The directors also claimed that Nicki Wood, the widow of Murray Wood, a former director who died in the Christchurch earthquake, will support Bijl in his bid to join the board - she currently controls 13.9% of the shares.

We understand that Nicki Wood will support Robert.

"From discussions around Robert Bijl's nomination this year, we have been led to believe that the same two shareholders will again vote against both directors, who are up for re-election, namely Colin Giffney and Mal Thompson," Renaissance said.

"They have been soliciting support for their approach from shareholders. If Lewis and Bijl/Wood vote in this way, Renaissance could again be inquorate, or require another independent director.

"It has the potential to lead to a dysfunctional and divided board and this cannot be in shareholders' best interests."

Renaissance initiated a 'strategic review' in September last year, where the board recognised the company's vulnerability to takeover and a share price that did not reflect underlying value.

The review, being undertaken in conjunction with Grant Samuel, has considered many alternative proposals according to the board, who told investors:

"This AGM is being held on the last day that it can be under statute. We delayed the date as long as we could, hoping that proposals arising from the 'strategic review' would have been sufficiently advanced to be put to shareholders.

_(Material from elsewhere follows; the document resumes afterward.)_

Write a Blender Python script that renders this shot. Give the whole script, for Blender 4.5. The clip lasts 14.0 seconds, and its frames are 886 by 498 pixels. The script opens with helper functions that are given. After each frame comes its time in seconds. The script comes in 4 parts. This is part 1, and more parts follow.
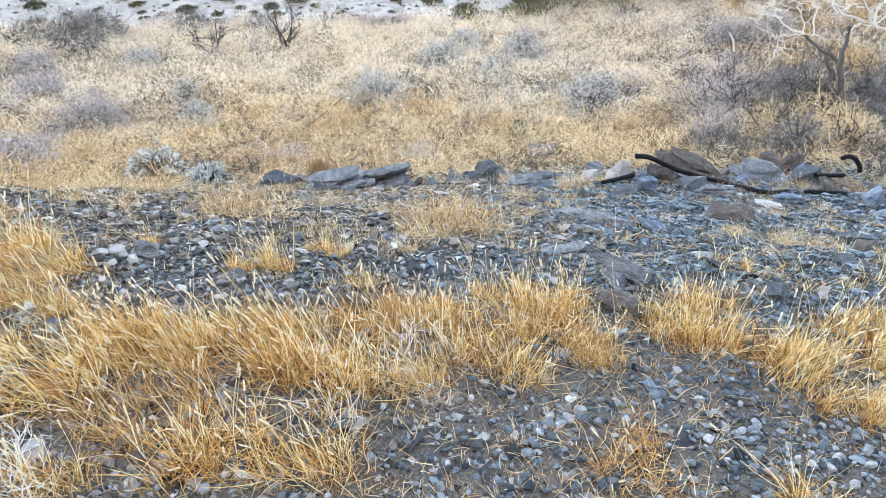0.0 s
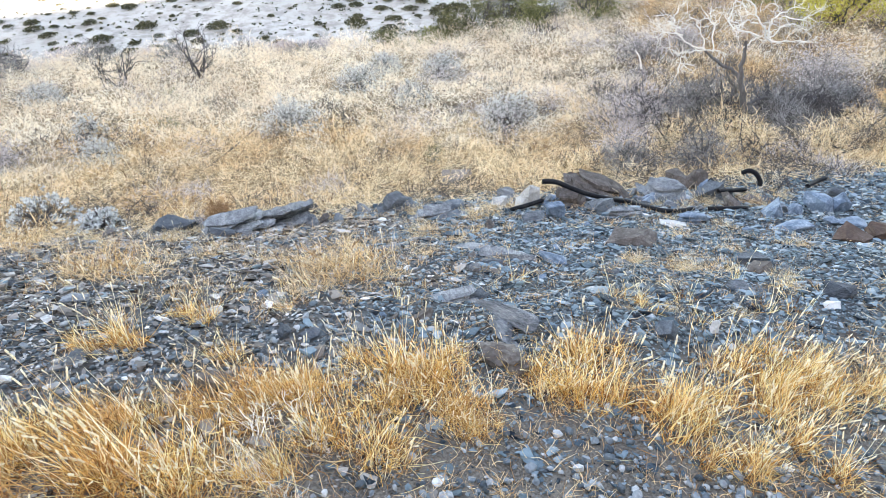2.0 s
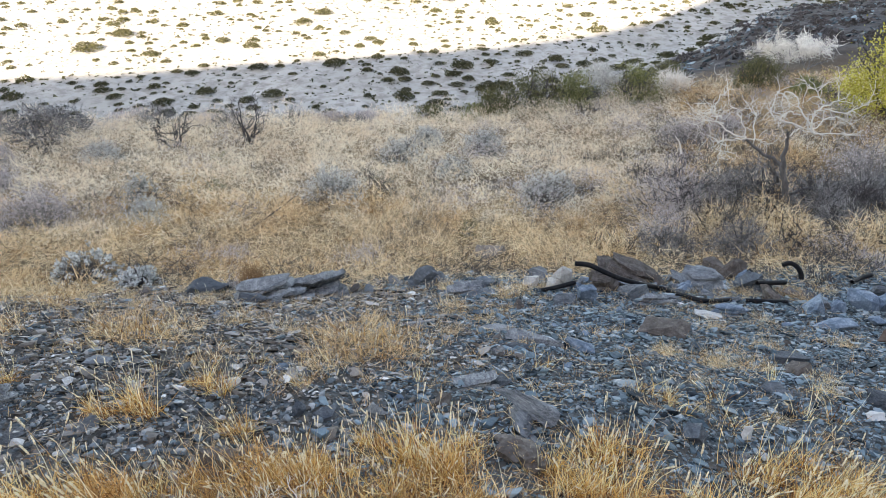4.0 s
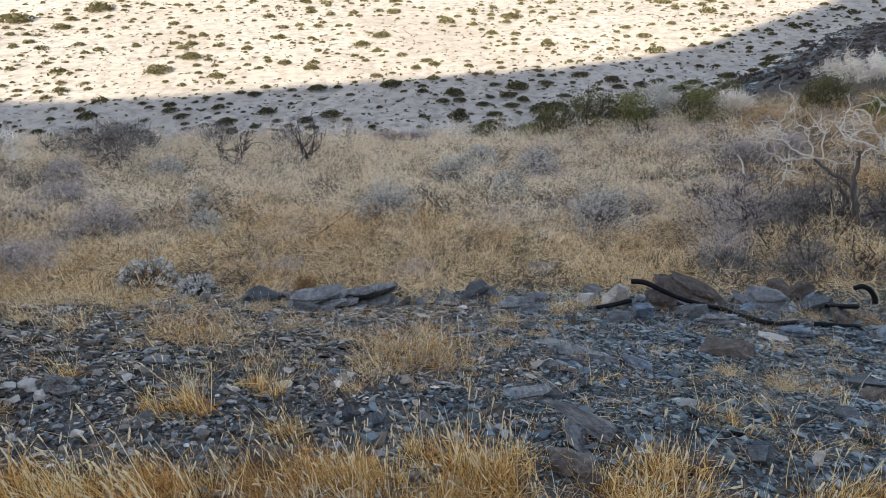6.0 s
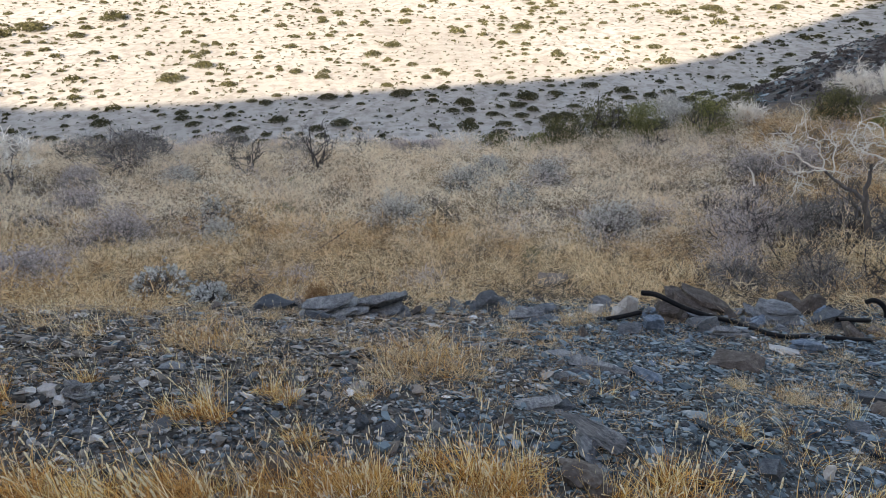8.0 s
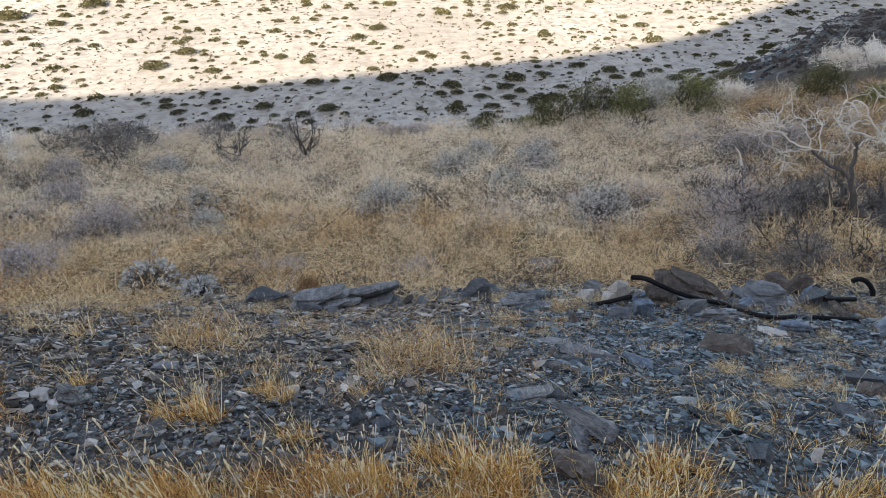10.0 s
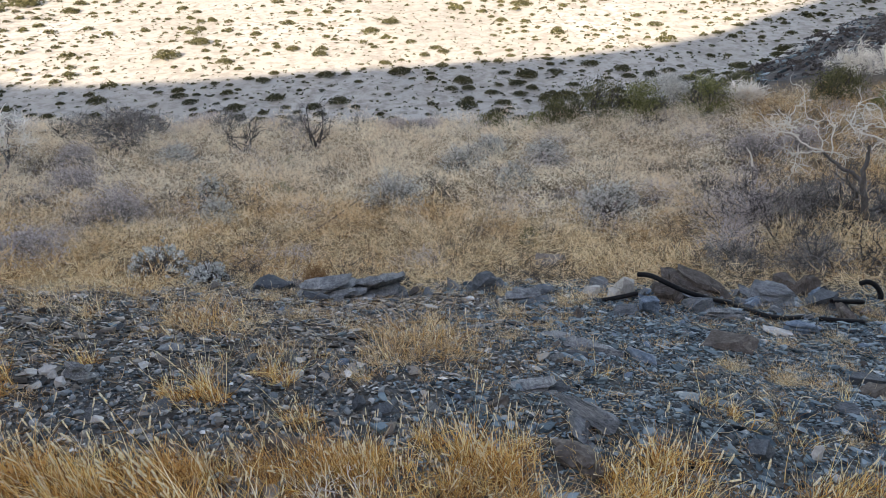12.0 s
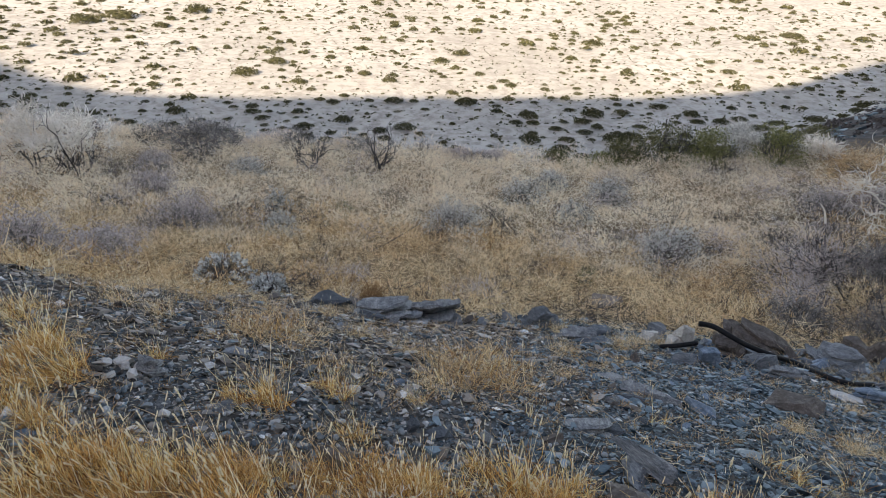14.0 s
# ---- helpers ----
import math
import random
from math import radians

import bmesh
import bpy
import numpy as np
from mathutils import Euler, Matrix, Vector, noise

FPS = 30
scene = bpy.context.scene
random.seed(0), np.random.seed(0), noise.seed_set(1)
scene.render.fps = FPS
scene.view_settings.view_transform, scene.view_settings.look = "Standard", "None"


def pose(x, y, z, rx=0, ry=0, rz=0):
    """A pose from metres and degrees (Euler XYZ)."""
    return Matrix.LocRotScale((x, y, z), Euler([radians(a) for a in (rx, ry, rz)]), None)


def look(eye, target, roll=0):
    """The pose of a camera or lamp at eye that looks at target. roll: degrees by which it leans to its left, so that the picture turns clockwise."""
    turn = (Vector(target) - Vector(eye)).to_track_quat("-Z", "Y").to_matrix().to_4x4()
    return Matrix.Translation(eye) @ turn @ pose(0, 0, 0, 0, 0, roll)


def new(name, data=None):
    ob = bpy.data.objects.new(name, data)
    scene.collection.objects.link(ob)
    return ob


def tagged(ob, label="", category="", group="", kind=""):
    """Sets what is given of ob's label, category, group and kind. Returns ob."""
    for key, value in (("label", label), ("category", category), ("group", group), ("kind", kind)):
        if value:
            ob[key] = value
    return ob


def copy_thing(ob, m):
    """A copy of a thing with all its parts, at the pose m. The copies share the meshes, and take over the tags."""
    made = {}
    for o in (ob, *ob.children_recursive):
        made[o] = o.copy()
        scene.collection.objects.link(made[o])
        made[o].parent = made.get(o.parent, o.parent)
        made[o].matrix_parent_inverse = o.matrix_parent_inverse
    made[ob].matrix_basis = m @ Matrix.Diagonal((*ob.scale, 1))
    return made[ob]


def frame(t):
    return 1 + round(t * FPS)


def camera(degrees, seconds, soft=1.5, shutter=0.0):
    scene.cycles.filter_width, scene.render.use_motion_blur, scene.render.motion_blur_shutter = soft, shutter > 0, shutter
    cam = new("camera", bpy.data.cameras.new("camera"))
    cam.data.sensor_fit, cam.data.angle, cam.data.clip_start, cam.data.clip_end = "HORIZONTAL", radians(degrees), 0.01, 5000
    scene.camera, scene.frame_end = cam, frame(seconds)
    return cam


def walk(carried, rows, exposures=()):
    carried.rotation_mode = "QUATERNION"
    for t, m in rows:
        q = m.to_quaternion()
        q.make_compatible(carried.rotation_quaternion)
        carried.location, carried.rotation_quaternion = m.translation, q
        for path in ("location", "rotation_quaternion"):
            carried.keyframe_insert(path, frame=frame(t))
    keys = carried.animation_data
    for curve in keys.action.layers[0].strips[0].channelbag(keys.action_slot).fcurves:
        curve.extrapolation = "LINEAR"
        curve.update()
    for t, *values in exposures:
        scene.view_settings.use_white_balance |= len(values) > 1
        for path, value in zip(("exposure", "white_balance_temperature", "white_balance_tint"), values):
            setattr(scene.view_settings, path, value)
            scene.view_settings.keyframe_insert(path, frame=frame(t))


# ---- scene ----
cam = camera(68.55, 14.0, soft=0.55)
PATH = [
    (0.0, look((-0.329, -0.265, 1.610), (-0.191, 3.025, -0.662), -1.02)),
    (0.5, look((-0.161, -0.152, 1.616), (0.065, 3.121, -0.673), -0.70)),
    (1.0, look((-0.127, -0.076, 1.591), (0.531, 3.097, -0.754), 1.38)),
    (1.5, look((-0.102, -0.043, 1.637), (0.375, 3.310, -0.491), -0.94)),
    (2.0, look((-0.043, -0.059, 1.620), (0.459, 3.254, -0.565), -1.02)),
    (2.5, look((-0.014, -0.051, 1.613), (0.473, 3.227, -0.628), -0.44)),
    (3.0, look((-0.009, -0.029, 1.628), (0.395, 3.353, -0.470), -0.53)),
    (3.5, look((0.005, -0.020, 1.642), (0.313, 3.428, -0.363), -0.70)),
    (4.0, look((0.010, -0.019, 1.658), (0.322, 3.532, -0.157), 0.31)),
    (4.2, look((-0.009, -0.026, 1.658), (0.250, 3.554, -0.109), 0.04)),
    (6.3, look((0.001, -0.007, 1.591), (-0.013, 3.613, -0.110), -0.55)),
    (6.5, look((0.000, 0.000, 1.600), (0.000, 3.595, -0.153), 0.00)),
    (7.0, look((-0.012, -0.014, 1.597), (-0.058, 3.631, -0.048), 0.25)),
    (9.3, look((-0.023, -0.049, 1.648), (-0.051, 3.562, -0.072), -1.32)),
    (9.5, look((-0.031, -0.046, 1.646), (-0.053, 3.552, -0.102), -1.24)),
    (10.0, look((-0.015, -0.027, 1.661), (-0.011, 3.572, -0.084), -1.46)),
    (10.5, look((-0.020, -0.029, 1.649), (0.180, 3.589, -0.044), 0.60)),
    (11.0, look((-0.016, -0.037, 1.646), (0.093, 3.535, -0.151), -1.66)),
    (11.5, look((-0.017, -0.046, 1.652), (0.043, 3.562, -0.072), -1.32)),
    (12.0, look((-0.009, -0.050, 1.642), (-0.052, 3.538, -0.126), -0.42)),
    (12.5, look((-0.013, -0.050, 1.630), (0.117, 3.497, -0.214), -0.02)),
    (13.0, look((-0.009, -0.057, 1.642), (0.087, 3.536, -0.112), -0.35)),
    (13.5, look((-0.029, -0.053, 1.661), (-0.079, 3.585, 0.001), 2.84)),
    (14.0, look((-0.073, -0.080, 1.643), (-0.439, 3.564, 0.035), 2.43)),
]
# the phone's own metering: bright at first, then darker as the sunlit valley comes in
walk(cam, PATH, [(t, 1.54 + s, 8250, 17 + 2 * min(1.0, max(0.0, t - 4.0))) for t, s in ((0.0, 1.36), (1.0, 1.56), (1.6, 1.58), (2.0, 1.45), (2.5, 1.5), (3.2, 1.36), (3.6, 1.18), (4.1, 0.52), (4.6, 0.15), (6.3, 0.0), (9.3, 0.0), (11.8, 0.05), (12.4, 0.18), (13.2, 0.12), (13.7, -0.04), (14.0, -0.08))])

# ---- light: low sun from behind over the ridge, clear sky ----
SUN_TURN, SUN_UP = radians(196.3), radians(20)
world = bpy.data.worlds.new("sky")
scene.world = world
world.use_nodes = True
sky = world.node_tree.nodes.new("ShaderNodeTexSky")
sky.sky_type, sky.sun_disc, sky.sun_elevation, sky.sun_rotation = "NISHITA", False, SUN_UP, SUN_TURN
world.node_tree.links.new(sky.outputs[0], world.node_tree.nodes["Background"].inputs[0])
world.node_tree.nodes["Background"].inputs[1].default_value = 0.15
sun = new("sun", bpy.data.lights.new("sun", "SUN"))
sun.data.energy, sun.data.angle, sun.data.color = 4.4, radians(0.5), (1.0, 0.955, 0.865)
sun_way = Vector((math.sin(SUN_TURN) * math.cos(SUN_UP), math.cos(SUN_TURN) * math.cos(SUN_UP), math.sin(SUN_UP)))
sun.matrix_world = look(sun_way * 200, (0, 0, 0))

# ---- materials ----
def ramp(nodes, stops):
    node = nodes.new("ShaderNodeValToRGB")
    el = node.color_ramp.elements
    while len(el) < len(stops):
        el.new(0.5)
    for e, (p, c) in zip(el, stops):
        e.position, e.color = p, (*c, 1)
    return node


def noise_node(tree, scale, detail=4.0, rough=0.6, coords=None, stretch=None):
    n = tree.nodes.new("ShaderNodeTexNoise")
    n.inputs["Scale"].default_value, n.inputs["Detail"].default_value, n.inputs["Roughness"].default_value = scale, detail, rough
    if coords is not None:
        if stretch:
            m = tree.nodes.new("ShaderNodeMapping")
            m.inputs["Scale"].default_value = stretch
            tree.links.new(coords, m.inputs[0])
            coords = m.outputs[0]
        tree.links.new(coords, n.inputs["Vector"])
    return n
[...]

"This has not and will not happen before next week's meeting.

"The strategic review is all about maximising shareholder value from our two remaining businesses, whether under existing ownership or in conjunction with other parties.

"Negotiations are at a very sensitive stage. We hope to be in a position 2 to 4 weeks after the AGM to put some concrete proposals to shareholders.

"If these sensitive negotiations are disrupted by the removal of key directors with all that this implies the ensuing loss of shareholder value could be considerable."

Drawing the letter to a close, the directors unanimously agreed it was in the shareholders' best interests to see the current course being pursued under the strategic review through to its conclusion, and that this will be derailed if those directors up for re-election are not retained.

Director Giffney also expressed his desire to stand down at an appropriate time, accepting that with the above process underway, a process he is leading, the AGM is not the right time.

The board said Giffney will retire as soon as shareholders have had a chance to vote on specific recommendations, when at that time the director requirements for the company going forward will be clearer and an orderly transition to a new board can be made.

"We invited Robert Bijl to join the board of Renaissance in mid-2011," Renaissance continued. "He declined.

"Obviously we were happy at that time to see Robert as a director and while some of the actions since have been difficult to understand we believe it is in the best interests of the Company for him to join the existing board.

"If we can get resolution of what the significant shareholders want, it might help the Company move forward."

"Renaissance is not owned or controlled by the small number of significant shareholders. Other shareholders hold 60% to 70% of the shares. It is time to have your say."